Review By: Cathy Bell
It's easy to find someone who feels that the term "agile project management" is a misnomer. They may say that agile development is driven by speed and flexibility, while project management is driven by a project plan written in stone. Can these two seemingly opposing methods work together? Author Jim Highsmith proves in his book that agile project management is achievable without losing either the agility or management of our projects.

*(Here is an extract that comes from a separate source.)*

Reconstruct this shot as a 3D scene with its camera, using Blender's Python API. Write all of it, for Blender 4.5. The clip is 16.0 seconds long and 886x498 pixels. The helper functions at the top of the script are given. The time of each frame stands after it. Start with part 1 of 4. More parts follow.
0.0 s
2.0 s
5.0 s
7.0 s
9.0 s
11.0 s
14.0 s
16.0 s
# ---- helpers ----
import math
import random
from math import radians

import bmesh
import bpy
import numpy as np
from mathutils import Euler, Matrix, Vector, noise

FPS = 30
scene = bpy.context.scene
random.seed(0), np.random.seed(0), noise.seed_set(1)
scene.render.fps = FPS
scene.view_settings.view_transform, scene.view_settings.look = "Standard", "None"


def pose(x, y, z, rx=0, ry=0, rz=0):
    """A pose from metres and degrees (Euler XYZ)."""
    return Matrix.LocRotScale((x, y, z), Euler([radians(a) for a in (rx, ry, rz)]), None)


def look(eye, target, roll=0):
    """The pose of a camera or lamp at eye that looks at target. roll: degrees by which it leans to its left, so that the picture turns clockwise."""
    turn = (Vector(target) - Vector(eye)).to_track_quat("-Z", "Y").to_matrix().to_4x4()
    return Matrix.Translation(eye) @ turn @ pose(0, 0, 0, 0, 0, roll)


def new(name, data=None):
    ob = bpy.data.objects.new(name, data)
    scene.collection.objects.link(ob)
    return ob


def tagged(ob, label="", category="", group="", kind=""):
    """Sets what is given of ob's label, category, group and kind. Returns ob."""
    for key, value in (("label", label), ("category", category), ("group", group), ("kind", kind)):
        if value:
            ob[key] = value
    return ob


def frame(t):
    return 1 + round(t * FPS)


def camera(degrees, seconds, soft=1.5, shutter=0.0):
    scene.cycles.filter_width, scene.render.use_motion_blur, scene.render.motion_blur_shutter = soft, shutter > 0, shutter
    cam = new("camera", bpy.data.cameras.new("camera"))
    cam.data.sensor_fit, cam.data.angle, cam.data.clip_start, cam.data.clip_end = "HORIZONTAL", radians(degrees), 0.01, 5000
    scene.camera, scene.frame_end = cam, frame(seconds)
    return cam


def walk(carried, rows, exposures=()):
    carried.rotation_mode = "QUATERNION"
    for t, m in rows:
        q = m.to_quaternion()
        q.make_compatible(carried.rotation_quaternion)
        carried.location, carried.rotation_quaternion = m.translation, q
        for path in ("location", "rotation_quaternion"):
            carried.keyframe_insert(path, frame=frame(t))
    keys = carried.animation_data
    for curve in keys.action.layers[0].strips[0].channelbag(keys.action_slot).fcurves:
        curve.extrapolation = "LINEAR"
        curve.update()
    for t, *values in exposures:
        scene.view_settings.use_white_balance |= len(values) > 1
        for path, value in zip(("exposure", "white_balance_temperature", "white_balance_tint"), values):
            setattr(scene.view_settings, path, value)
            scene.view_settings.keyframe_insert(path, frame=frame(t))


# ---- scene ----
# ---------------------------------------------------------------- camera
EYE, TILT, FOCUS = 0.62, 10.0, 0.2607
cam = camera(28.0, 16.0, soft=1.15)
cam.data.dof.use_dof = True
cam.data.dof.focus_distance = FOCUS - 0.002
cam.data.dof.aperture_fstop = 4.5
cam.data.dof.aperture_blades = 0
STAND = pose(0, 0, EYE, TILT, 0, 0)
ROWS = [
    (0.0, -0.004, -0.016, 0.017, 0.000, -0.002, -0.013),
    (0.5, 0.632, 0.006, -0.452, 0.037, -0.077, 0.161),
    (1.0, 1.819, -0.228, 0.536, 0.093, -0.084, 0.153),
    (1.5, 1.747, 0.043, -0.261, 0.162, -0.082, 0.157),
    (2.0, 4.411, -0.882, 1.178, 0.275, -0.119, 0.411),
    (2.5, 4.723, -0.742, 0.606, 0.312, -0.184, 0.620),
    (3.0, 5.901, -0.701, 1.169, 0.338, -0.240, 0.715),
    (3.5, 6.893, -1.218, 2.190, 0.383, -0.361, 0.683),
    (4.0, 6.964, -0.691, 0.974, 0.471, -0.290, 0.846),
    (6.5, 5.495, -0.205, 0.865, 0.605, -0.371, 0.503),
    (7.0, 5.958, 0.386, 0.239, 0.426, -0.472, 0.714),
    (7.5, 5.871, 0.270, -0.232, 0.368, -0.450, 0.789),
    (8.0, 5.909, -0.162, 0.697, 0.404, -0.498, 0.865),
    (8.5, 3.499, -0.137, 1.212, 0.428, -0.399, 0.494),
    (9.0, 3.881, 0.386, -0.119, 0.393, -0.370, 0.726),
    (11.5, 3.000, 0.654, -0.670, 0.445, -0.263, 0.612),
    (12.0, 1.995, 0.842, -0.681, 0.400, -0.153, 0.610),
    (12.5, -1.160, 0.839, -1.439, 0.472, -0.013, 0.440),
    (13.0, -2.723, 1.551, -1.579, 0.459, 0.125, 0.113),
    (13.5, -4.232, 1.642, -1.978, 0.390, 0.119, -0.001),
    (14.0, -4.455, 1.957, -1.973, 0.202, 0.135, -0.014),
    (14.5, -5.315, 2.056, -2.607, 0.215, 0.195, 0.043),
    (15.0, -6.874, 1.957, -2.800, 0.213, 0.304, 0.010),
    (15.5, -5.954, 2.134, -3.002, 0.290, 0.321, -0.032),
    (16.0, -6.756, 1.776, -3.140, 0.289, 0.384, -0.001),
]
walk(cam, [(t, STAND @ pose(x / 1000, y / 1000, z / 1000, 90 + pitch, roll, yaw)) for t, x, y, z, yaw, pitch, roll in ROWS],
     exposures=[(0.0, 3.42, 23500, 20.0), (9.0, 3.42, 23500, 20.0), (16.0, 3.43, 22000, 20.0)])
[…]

Jim draws us into this argument by sharing his own experiences and others who have worked on successful and unsuccessful projects. In the first chapter, Mr. Highsmith explains why agile project management is important today, especially with the customer driving the demand for continuous innovation and wanting development that adapts quickly as their business shifts. Jim advises us to consider that ultimate customer value is delivered at the point of sale, not at the inception of the plan. He says that agile project management (APM) is not a universal best practice and that it requires a shift in the culture of a company. Only those who are willing to embrace agile values and principles will benefit by deploying both agile development and project management. Jim guides the reader on how to incorporate these values into their organization and their project.

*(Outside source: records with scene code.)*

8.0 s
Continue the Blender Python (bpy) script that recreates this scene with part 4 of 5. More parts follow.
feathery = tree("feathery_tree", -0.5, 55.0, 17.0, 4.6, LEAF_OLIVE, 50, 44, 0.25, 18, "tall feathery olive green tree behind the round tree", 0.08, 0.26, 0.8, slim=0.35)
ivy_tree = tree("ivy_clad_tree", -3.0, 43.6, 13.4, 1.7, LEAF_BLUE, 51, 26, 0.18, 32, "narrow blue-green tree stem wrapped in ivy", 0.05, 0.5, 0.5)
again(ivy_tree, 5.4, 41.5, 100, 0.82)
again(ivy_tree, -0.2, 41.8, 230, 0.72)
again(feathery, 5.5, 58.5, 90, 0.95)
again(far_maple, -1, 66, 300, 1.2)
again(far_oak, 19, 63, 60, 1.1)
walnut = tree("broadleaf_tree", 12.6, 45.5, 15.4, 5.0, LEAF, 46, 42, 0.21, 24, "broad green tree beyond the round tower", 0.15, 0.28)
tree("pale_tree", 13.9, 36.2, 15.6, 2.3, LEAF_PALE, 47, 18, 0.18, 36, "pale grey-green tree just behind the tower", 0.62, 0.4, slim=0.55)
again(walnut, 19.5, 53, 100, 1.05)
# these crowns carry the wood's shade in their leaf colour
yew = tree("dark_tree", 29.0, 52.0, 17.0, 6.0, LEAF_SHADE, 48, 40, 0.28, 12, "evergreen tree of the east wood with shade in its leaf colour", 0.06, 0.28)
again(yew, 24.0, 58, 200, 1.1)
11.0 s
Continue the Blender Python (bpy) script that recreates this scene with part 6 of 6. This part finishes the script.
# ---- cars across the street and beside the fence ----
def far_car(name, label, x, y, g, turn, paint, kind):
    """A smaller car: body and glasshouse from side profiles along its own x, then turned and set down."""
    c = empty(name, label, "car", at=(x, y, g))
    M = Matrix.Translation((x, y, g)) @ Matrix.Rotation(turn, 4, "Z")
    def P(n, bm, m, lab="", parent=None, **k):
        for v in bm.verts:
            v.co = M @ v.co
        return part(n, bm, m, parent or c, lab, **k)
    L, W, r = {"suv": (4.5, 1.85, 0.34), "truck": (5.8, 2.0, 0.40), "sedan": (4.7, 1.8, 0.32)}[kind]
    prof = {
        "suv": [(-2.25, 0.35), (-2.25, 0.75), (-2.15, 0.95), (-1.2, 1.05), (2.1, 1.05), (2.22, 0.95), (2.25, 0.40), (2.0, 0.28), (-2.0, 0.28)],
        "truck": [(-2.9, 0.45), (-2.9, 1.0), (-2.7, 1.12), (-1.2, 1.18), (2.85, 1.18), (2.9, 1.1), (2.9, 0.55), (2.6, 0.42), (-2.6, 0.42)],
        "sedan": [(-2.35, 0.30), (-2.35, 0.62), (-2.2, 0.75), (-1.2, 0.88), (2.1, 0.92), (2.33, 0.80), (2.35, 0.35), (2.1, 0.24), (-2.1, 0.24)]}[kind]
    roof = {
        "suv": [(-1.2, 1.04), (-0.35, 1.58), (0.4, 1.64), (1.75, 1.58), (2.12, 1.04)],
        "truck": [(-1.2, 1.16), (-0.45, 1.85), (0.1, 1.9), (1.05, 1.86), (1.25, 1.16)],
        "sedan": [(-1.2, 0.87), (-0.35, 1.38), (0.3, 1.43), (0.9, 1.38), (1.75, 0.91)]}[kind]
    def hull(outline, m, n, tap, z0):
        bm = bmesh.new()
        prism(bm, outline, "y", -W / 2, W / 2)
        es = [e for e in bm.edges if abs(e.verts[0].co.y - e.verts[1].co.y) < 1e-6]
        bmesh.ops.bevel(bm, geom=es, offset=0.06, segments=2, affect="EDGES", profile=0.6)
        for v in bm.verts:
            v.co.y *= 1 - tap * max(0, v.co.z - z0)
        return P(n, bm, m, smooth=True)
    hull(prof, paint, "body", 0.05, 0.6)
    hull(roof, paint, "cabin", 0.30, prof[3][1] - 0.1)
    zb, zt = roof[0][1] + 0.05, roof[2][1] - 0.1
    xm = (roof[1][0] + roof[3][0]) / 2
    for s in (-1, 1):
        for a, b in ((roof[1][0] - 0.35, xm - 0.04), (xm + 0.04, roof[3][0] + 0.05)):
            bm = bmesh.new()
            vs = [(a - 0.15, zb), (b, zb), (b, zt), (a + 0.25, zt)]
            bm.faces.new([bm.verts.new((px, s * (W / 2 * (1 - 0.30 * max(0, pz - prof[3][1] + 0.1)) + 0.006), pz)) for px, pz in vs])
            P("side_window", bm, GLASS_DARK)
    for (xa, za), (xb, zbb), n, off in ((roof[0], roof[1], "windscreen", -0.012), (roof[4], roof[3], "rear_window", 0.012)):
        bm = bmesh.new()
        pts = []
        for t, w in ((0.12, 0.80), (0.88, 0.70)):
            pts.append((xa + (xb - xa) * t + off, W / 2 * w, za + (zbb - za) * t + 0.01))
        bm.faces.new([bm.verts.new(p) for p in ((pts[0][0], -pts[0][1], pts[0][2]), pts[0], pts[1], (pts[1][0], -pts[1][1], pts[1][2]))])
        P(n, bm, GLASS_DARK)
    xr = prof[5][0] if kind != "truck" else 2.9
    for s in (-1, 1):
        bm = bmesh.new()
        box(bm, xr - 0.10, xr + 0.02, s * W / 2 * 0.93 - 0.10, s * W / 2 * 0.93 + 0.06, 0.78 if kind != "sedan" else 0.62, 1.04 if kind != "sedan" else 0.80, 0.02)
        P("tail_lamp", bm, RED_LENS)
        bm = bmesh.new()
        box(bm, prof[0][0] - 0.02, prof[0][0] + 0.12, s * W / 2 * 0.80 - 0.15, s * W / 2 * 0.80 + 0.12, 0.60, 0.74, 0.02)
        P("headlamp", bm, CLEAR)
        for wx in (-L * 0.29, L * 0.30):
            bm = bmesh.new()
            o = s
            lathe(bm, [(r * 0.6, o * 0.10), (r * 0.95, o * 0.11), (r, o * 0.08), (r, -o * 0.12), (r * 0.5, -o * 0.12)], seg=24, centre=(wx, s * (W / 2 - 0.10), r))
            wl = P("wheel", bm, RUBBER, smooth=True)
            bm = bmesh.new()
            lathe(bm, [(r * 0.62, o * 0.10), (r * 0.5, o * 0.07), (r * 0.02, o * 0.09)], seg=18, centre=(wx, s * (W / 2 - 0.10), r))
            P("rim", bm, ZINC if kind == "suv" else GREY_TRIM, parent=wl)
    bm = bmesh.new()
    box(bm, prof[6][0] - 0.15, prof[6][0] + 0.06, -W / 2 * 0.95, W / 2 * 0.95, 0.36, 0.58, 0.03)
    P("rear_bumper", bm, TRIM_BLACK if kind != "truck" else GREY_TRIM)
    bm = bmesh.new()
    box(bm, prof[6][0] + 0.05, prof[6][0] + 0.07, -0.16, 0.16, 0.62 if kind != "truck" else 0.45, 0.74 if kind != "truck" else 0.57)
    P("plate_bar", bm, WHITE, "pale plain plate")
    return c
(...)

For example, we are aware of the triple constraint of project management: scope, schedule, and cost. Jim proposes it be replaced with the agile triangle: value (the value to the current customer), quality (deliver continuous value to the customer with a reliable, adaptable product), and constraints (the traditional scope, schedule, and cost). Jim delves into each point of the triangle in later chapters, gives advice for agile team leaders, and explains how embracing change as part of the development process can benefit the company and customers. Jim also introduces us to the agile project management framework, which is "organic, flexible, and easy to adapt." The steps in the framework are envision, speculate, explore, adapt, and close. No book on project management—even agile project management—would be complete without a chapter on measurement. A later chapter looks at how we can measure our projects to gain a true perspective of both client and organization satisfaction.
In closing, the author leaves us with some thought provoking ideas. The core of agile development is to create a better workplace, but agile does not mean that we are free from structure, responsibility, project leaders, and executives. Agile encourages self discipline, creativity, and adaptability, which the best organizations reward. Both are rewarded with customer satisfaction. Agile project management is not a misnomer, but rather a solid framework we can utilize to keep our organization ahead of the competition.
Jim's explanation of agile project management is structured so that novices can understand the process, and it also shares new ideas on various aspects that can even benefit a team currently working in an agile environment. I recommend this book and even see it as an excellent book for college-level project management courses introducing the concept of agile project management.